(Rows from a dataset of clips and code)
[start]

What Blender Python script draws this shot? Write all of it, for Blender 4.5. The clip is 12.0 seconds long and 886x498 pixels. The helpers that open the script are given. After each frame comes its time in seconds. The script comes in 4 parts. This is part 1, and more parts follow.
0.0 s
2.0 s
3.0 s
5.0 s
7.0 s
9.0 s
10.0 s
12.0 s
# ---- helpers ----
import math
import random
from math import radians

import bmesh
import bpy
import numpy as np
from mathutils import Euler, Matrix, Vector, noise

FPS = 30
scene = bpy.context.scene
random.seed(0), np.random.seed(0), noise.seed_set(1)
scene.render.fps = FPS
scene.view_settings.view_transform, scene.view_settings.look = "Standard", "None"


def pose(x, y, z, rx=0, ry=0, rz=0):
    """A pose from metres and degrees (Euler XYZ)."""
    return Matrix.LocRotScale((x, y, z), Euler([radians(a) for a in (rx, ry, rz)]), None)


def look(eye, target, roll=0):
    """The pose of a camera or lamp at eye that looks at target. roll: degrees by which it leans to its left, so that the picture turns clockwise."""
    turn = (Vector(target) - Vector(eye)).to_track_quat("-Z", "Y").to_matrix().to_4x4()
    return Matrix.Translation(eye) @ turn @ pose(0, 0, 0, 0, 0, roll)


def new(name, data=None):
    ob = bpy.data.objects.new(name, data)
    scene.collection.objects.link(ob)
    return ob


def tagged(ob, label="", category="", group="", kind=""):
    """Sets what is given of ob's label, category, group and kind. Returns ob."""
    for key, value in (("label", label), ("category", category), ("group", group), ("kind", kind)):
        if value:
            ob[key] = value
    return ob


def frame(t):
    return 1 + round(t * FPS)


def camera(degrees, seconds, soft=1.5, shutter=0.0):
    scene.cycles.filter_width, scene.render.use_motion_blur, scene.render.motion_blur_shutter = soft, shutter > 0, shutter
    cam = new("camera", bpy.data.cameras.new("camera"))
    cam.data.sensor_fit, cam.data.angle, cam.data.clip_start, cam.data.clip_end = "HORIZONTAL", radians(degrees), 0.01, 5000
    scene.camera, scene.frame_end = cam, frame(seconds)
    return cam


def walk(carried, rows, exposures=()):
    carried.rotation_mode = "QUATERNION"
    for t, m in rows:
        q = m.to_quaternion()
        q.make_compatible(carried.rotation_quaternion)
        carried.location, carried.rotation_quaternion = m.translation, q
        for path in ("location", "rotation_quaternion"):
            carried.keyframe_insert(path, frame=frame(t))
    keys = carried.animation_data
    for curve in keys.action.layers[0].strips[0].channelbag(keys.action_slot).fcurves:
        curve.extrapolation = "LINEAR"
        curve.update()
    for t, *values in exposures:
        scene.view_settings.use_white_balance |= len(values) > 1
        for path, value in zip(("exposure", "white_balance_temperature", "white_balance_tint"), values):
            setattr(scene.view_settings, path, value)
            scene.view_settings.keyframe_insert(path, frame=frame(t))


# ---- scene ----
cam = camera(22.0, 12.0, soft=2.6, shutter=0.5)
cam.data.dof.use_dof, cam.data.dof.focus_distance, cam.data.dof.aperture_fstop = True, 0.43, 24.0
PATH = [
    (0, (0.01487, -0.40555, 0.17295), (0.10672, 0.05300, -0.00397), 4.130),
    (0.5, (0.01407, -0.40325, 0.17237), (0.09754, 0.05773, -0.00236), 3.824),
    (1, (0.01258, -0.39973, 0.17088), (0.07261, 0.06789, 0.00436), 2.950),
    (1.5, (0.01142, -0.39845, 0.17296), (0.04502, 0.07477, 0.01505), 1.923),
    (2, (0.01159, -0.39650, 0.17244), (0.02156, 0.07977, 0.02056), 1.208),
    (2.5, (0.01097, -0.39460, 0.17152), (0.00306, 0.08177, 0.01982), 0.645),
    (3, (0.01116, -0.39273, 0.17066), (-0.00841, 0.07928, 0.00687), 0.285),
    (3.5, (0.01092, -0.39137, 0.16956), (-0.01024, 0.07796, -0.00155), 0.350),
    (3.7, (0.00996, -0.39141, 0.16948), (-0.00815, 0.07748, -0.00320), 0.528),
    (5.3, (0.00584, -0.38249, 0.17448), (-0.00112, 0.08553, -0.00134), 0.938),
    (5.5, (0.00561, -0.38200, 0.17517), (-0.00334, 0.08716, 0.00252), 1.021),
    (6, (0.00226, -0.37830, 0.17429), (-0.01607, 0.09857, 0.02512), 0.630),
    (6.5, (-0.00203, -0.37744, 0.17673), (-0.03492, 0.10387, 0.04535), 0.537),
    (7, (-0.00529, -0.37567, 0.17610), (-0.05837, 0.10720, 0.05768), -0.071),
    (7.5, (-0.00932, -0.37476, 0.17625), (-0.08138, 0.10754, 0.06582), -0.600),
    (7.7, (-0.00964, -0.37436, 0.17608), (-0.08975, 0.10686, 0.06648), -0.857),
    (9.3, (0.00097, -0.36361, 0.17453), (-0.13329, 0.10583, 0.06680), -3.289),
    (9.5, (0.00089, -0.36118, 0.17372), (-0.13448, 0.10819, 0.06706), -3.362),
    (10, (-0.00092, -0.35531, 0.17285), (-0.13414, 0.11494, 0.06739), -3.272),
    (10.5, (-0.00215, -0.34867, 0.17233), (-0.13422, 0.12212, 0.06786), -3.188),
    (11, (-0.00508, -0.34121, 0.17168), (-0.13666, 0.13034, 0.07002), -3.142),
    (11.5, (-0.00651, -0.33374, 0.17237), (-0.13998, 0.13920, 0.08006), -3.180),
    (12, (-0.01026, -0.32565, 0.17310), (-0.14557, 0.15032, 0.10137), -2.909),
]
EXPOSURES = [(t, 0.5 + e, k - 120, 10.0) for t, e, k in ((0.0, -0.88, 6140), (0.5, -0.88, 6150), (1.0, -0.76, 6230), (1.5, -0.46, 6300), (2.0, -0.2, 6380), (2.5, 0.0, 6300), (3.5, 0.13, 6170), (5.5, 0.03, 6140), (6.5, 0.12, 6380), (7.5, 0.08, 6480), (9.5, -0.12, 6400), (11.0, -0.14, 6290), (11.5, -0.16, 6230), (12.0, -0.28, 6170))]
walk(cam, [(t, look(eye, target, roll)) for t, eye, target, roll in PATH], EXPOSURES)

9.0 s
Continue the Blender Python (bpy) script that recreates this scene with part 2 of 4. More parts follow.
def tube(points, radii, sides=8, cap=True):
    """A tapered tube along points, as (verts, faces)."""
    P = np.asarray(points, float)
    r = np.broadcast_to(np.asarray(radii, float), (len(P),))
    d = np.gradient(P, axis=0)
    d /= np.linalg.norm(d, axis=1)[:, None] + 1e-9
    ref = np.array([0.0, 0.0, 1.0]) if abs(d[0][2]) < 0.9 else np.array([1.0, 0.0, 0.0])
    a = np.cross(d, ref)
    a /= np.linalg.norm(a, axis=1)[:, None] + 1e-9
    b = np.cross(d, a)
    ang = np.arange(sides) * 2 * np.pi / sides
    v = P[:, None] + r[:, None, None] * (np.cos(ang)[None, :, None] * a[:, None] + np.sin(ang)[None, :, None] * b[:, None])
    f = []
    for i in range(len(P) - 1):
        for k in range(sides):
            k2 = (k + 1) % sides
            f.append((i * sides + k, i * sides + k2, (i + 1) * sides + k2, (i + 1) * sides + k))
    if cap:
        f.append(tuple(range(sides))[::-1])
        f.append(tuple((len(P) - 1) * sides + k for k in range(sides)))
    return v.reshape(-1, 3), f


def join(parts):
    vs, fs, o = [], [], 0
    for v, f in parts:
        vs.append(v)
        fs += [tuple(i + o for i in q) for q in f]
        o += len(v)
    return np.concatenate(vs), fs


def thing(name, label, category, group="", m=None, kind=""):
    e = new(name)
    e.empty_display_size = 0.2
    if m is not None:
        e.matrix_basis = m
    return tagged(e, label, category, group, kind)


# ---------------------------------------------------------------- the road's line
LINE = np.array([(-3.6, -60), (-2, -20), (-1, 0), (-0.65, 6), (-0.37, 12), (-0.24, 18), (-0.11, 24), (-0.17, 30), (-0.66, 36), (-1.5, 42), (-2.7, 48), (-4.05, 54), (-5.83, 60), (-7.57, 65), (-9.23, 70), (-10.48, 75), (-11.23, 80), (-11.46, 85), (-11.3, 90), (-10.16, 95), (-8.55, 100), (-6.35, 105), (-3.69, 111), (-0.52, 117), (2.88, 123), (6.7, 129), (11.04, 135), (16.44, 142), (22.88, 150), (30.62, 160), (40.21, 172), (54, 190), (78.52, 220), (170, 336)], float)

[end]

• **What is being asked**
Your output shall consist solely of the lines from the line with "keys = carried.animation_data" to the line with "scene.view_settings.use_white_balance |= len(values)", reproduced exactly, both ends included.

• **Solution for this task**
    keys = carried.animation_data
    for curve in keys.action.layers[0].strips[0].channelbag(keys.action_slot).fcurves:
        curve.extrapolation = "LINEAR"
        curve.update()
    for t, *values in exposures:
        scene.view_settings.use_white_balance |= len(values) > 1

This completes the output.